Prepared in collaboration with the Kunstmuseum in Bern, which inherited the Gurlitt estate in 2014, and the Bundeskunsthalle in Bonn that exhibited the works in 2017-18, Fateful Choices marks the first time works from the Gurlitt collection will be on display in Israel and offers the public a poignant and extraordinary opportunity to engage with the detailed provenance of the works on display.

Comprising approximately 1,590 artworks, the Gurlitt Art Trove was discovered in the apartment of Cornelius Gurlitt, Dr. Hildebrand Gurlitt’s son, in Munich in 2012, and in the family’s second home in Salzburg in 2014. Hildebrand Gurlitt was one of four dealers that worked with the Nazi regime to sell artworks the regime considered to be “degenerate.” During World War II, Gurlitt expanded his business to the occupied countries of Europe, particularly France.

“The historical circumstances behind the Gurlitt Art Trove make it our responsibility to expose the works and the story to the public,” says Prof. Ido Bruno, Anne and Jerome Fisher Director of the Israel Museum. “Fateful Choices describes the fate of art in Europe in the dark years of the Third Reich regime and generates a profound discussion about the connection between art and ethics, as well as the difference between political preferences and personal taste.”

The first part of the exhibition presents the works that entered into Gurlitt’s collection in the early 1930s, against the backdrop of the liberal cultural and societal climate of the Weimar Republic. In contrast, the second part of the exhibition focuses on Gurlitt as an art dealer during the years 1935-1944. Supporting ongoing provenance and restitution efforts, Fateful Choices offers a pointed example of how two goals of the Third Reich—control over culture, including the elimination of art that was considered degenerate, and the dispossession, confiscation, and looting of Jewish collections, which ultimately culminated in their owners deportation and extermination—intersected.

“Any attempt to shed light on the complex personality of Gurlitt must take into account not only his personal narrative and preferences but also the cultural and historical context of his time. This exhibition gives us the platform to do so and allows the public to experience the aesthetic power of this significant trove,” said Shlomit Steinberg, Hans Dichand Senior Curator of European Art at The Israel Museum.

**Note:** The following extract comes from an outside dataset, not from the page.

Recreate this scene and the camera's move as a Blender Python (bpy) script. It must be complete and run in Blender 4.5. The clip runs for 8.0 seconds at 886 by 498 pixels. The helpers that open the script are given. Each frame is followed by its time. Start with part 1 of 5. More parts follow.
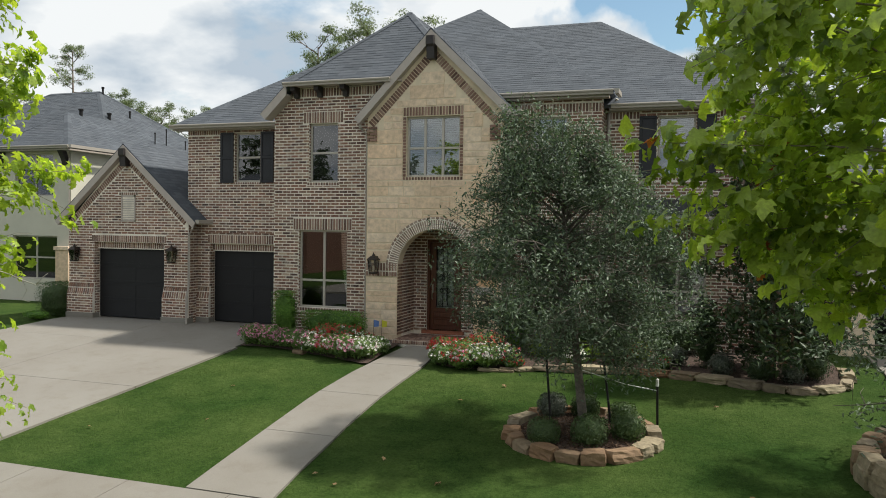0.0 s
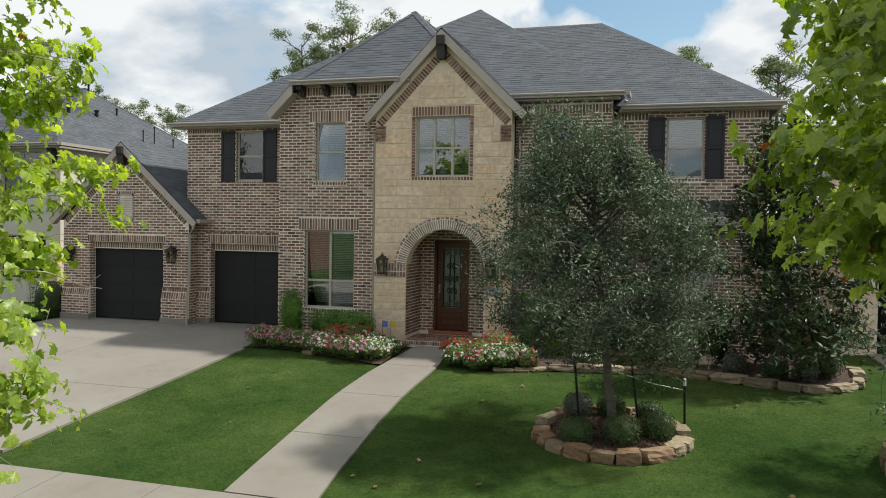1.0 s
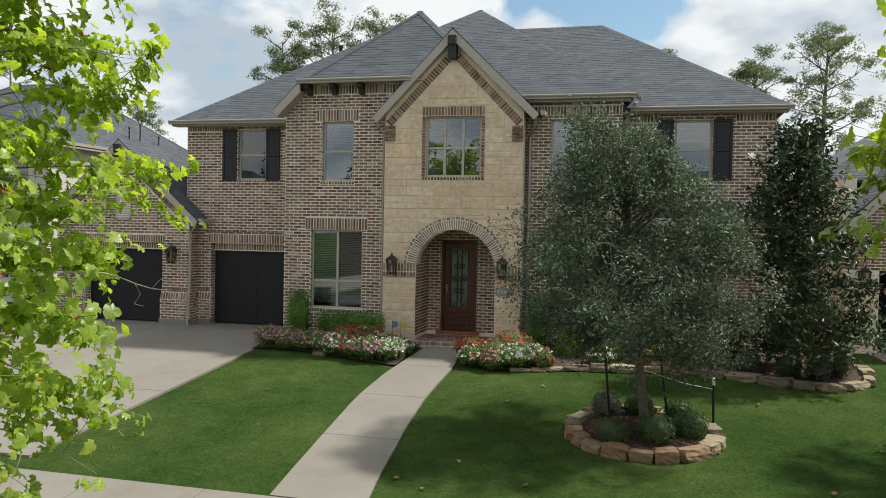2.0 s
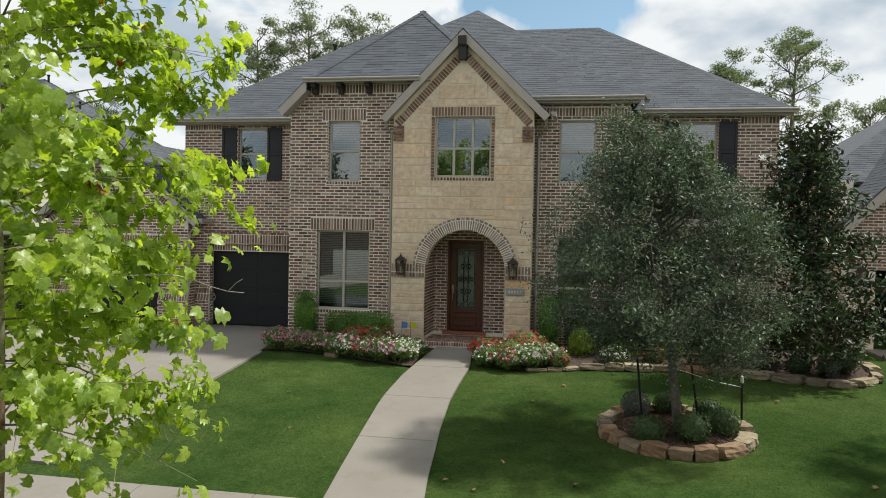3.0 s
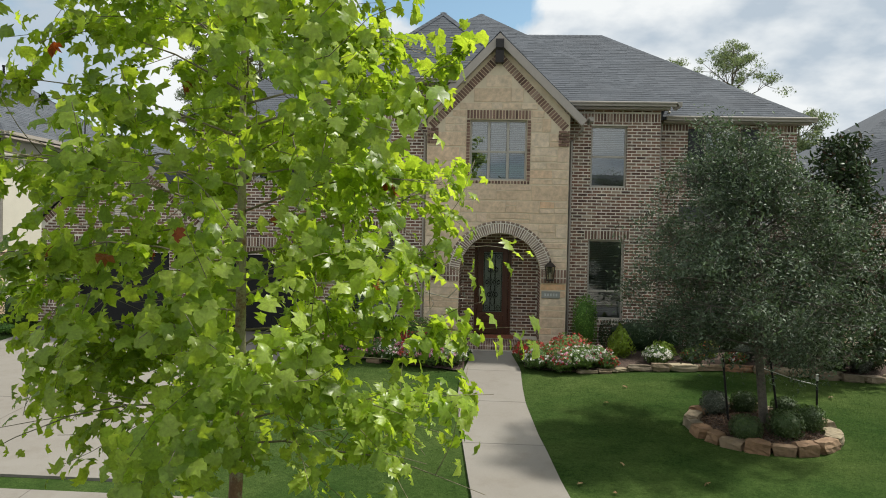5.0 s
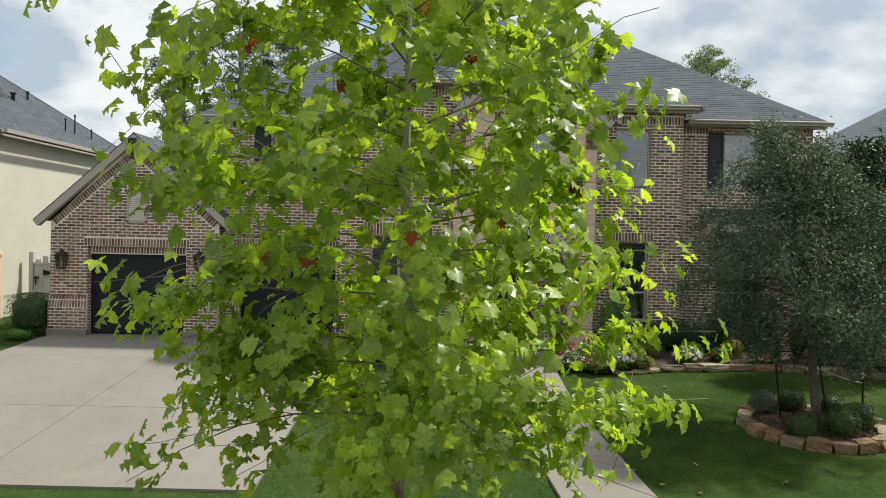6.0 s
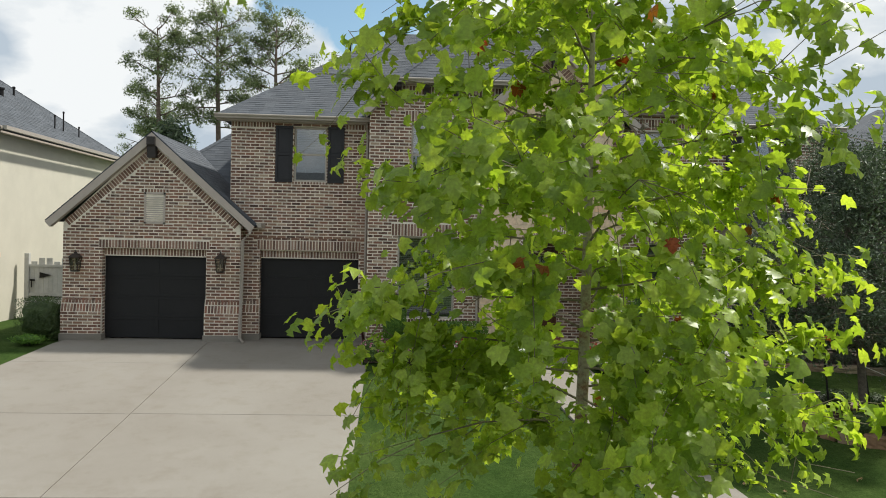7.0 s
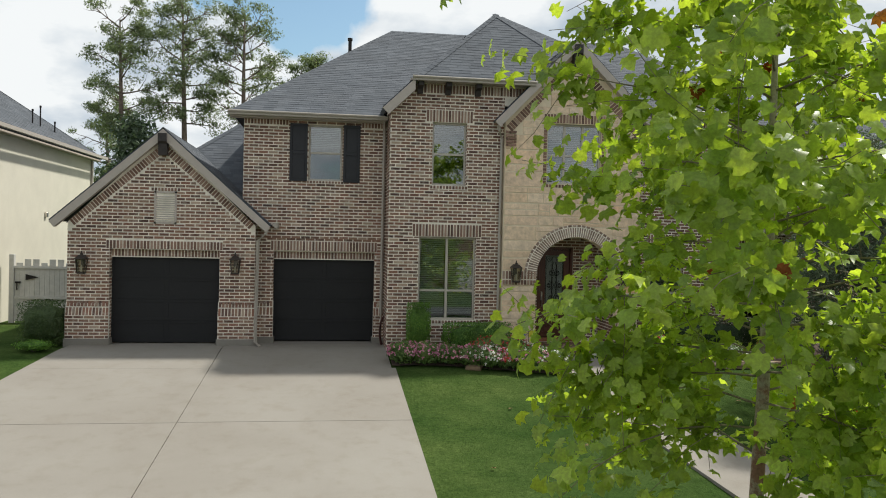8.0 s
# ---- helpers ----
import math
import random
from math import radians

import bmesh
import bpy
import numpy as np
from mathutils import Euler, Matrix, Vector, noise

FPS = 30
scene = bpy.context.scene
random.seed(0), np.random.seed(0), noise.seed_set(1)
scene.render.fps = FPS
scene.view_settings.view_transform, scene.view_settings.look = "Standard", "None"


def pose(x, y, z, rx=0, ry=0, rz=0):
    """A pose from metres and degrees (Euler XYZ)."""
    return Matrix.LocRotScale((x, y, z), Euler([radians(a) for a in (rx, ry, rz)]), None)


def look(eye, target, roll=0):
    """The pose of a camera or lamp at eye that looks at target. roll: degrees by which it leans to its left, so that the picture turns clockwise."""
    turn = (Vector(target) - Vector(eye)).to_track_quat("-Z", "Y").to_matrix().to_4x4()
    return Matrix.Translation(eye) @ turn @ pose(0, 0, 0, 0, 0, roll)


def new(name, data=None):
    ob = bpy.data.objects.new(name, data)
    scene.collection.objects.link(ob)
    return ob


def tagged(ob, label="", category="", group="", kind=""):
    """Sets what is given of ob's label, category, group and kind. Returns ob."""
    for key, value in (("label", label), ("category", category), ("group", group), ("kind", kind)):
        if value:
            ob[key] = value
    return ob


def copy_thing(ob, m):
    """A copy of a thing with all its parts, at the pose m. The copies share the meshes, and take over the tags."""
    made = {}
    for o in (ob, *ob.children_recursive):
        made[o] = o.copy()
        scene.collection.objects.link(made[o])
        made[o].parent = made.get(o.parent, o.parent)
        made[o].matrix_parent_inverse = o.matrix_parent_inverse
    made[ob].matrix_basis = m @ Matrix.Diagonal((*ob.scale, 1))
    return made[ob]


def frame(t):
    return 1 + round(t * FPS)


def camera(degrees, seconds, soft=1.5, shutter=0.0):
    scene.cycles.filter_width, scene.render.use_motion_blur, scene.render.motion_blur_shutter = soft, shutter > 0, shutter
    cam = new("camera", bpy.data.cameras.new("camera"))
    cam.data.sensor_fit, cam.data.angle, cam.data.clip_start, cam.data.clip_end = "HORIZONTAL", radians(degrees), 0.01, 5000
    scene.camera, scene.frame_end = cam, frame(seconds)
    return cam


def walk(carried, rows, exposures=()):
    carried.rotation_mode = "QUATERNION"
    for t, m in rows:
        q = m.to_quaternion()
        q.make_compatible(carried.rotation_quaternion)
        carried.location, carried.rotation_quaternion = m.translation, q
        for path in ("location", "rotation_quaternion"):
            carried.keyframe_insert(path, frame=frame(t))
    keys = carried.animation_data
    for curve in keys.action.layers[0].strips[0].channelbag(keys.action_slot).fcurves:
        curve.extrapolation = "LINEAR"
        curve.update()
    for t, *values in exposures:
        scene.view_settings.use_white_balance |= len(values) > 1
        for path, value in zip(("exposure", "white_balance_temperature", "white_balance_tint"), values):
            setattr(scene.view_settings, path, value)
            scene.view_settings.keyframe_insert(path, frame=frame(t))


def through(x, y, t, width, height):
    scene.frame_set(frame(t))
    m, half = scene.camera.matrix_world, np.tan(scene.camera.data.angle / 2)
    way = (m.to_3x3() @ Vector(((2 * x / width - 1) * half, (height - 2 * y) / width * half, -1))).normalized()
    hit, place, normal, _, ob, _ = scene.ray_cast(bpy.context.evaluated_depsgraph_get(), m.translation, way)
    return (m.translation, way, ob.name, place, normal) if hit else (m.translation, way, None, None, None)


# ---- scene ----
cam = camera(58.4, 8.0, soft=1.0)
PATH = [
    (0, (-1.065, 2.068, 2.822), (-1.717, 3.958, 2.77), 0.8),
    (0.5, (-1.585, 1.916, 2.827), (-2.2, 3.819, 2.774), 0.9),
    (1, (-2.122, 1.757, 2.832), (-2.699, 3.671, 2.779), 0.9),
    (1.5, (-2.716, 1.594, 2.838), (-3.251, 3.52, 2.785), 1.0),
    (3, (-4.769, 1.131, 2.837), (-5.149, 3.094, 2.784), 1.1),
    (3.5, (-5.588, 0.991, 2.838), (-5.906, 2.965, 2.787), 1.1),
    (4, (-6.501, 0.886, 2.833), (-6.753, 2.87, 2.783), 1.2),
    (5.5, (-9.409, 0.792, 2.769), (-9.481, 2.791, 2.73), 1.25),
    (6, (-10.457, 0.829, 2.762), (-10.467, 2.828, 2.725), 1.25),
    (6.5, (-11.54, 0.893, 2.755), (-11.483, 2.891, 2.719), 1.25),
    (7, (-12.665, 0.971, 2.759), (-12.541, 2.967, 2.725), 1.3),
    (7.5, (-13.806, 1.146, 2.759), (-13.607, 3.136, 2.725), 1.3),
    (8, (-14.928, 1.401, 2.757), (-14.644, 3.381, 2.723), 1.3),
]
walk(cam, [(t, look(eye, target, roll)) for t, eye, target, roll in PATH])

# ---- light: sun behind the house, broken cloud ----
SUN_WAY = Vector((-0.62, -0.29, -1.0)).normalized()
sun = new("sun", bpy.data.lights.new("sun", "SUN"))
sun.data.energy, sun.data.angle, sun.data.color = 4.2, radians(3.0), (1.0, 0.965, 0.885)
sun.matrix_world = look((10, 50, 60), Vector((10, 50, 60)) + SUN_WAY)

world = bpy.data.worlds.new("sky")
scene.world = world
world.use_nodes = True
wn, wl = world.node_tree.nodes, world.node_tree.links
wn.clear()
out = wn.new("ShaderNodeOutputWorld")
bg = wn.new("ShaderNodeBackground")
sky = wn.new("ShaderNodeTexSky")
sky.sky_type, sky.sun_disc = "NISHITA", False
sky.sun_elevation, sky.sun_rotation = math.asin(-SUN_WAY.z), math.atan2(-SUN_WAY.x, -SUN_WAY.y)
sky.dust_density = 1.5
tc = wn.new("ShaderNodeTexCoord")
# flatten the direction towards the zenith so that clouds stretch along the horizon
sep = wn.new("ShaderNodeSeparateXYZ")
addz = wn.new("ShaderNodeMath"); addz.operation = "ADD"; addz.inputs[1].default_value = 0.35
dvx = wn.new("ShaderNodeMath"); dvx.operation = "DIVIDE"
dvy = wn.new("ShaderNodeMath"); dvy.operation = "DIVIDE"
absz = wn.new("ShaderNodeMath"); absz.operation = "ABSOLUTE"
comb = wn.new("ShaderNodeCombineXYZ")
wl.new(tc.outputs["Generated"], sep.inputs[0])
wl.new(sep.outputs[2], absz.inputs[0]); wl.new(absz.outputs[0], addz.inputs[0])
wl.new(sep.outputs[0], dvx.inputs[0]); wl.new(addz.outputs[0], dvx.inputs[1])
wl.new(sep.outputs[1], dvy.inputs[0]); wl.new(addz.outputs[0], dvy.inputs[1])
wl.new(dvx.outputs[0], comb.inputs[0]); wl.new(dvy.outputs[0], comb.inputs[1]); wl.new(addz.outputs[0], comb.inputs[2])
cover = wn.new("ShaderNodeTexNoise"); cover.inputs["Scale"].default_value = 2.3; cover.inputs["Detail"].default_value = 7; cover.inputs["Roughness"].default_value = 0.55
shade = wn.new("ShaderNodeTexNoise"); shade.inputs["Scale"].default_value = 3.1; shade.inputs["Detail"].default_value = 6; shade.inputs["Roughness"].default_value = 0.5
wl.new(comb.outputs[0], cover.inputs["Vector"])
shift = wn.new("ShaderNodeVectorMath"); shift.operation = "ADD"; shift.inputs[1].default_value = (3.7, 1.2, 0.4)
wl.new(comb.outputs[0], shift.inputs[0]); wl.new(shift.outputs[0], shade.inputs["Vector"])
cr = wn.new("ShaderNodeValToRGB")
cr.color_ramp.elements[0].position, cr.color_ramp.elements[1].position = 0.27, 0.39
cs = wn.new("ShaderNodeValToRGB")
cs.color_ramp.elements[0].position, cs.color_ramp.elements[1].position = 0.40, 0.56
cs.color_ramp.elements[0].color, cs.color_ramp.elements[1].color = (3.55, 4.15, 4.75, 1), (6.5, 6.7, 6.75, 1)
wl.new(cover.outputs["Fac"], cr.inputs[0]); wl.new(shade.outputs["Fac"], cs.inputs[0])
mixw = wn.new("ShaderNodeMixRGB")
clear = wn.new("ShaderNodeMixRGB"); clear.blend_type = "MULTIPLY"; clear.inputs[0].default_value = 1.0; clear.inputs[2].default_value = (0.95, 1.08, 1.02, 1)
wl.new(sky.outputs[0], clear.inputs[1])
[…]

The works on view reflect the broad range of Gurlitt’s interests, from 17th-century Dutch paintings, to 18th-century French and Italian Rococo drawings, and 19th-century landscapes, as well as Impressionist and German Expressionist paintings. Key works include:

  • A previously unseen work on paper by Eugène Delacroix, A Moorish couple in conversation on a terrace (1832) is believed to have been acquired by Gurlitt in 1942 and reflects his interest in 19th-century drawings.
  • One of the most significant paintings in the exhibition, Portrait of Maschka Mueller by Otto Mueller (1924-25) was branded “degenerate” by the Nazis and acquired by Gurlitt in 1941.
  • Otto Dix’s Self Portrait Smoking, which was confiscated from Gurlitt in 1945 by the MFAA Section of the Third U.S. Army. It was returned to Gurlitt in 1950.
  • Untitled (Woman Soldier House), an updated collage by Max Ernst that is currently undergoing provenance research; there is no indication that it was looted.

 

Fateful Choices: Art from the Gurlitt Trove is presented in collaboration with the Kunstmuseum in Bern and the Bundeskunsthalle in Bonn. The exhibition is curated by Shlomit Steinberg, Hans Dichand Senior Curator of European Art. Fateful Choices builds on scholarship developed from previous exhibitions of the Trove in Germany (Bonn and Berlin) and Switzerland (Bern). United in their commitment to transparency, these exhibitions illuminate the circumstances under which these invaluable pieces had come into Hildebrand Gurlitt’s possession.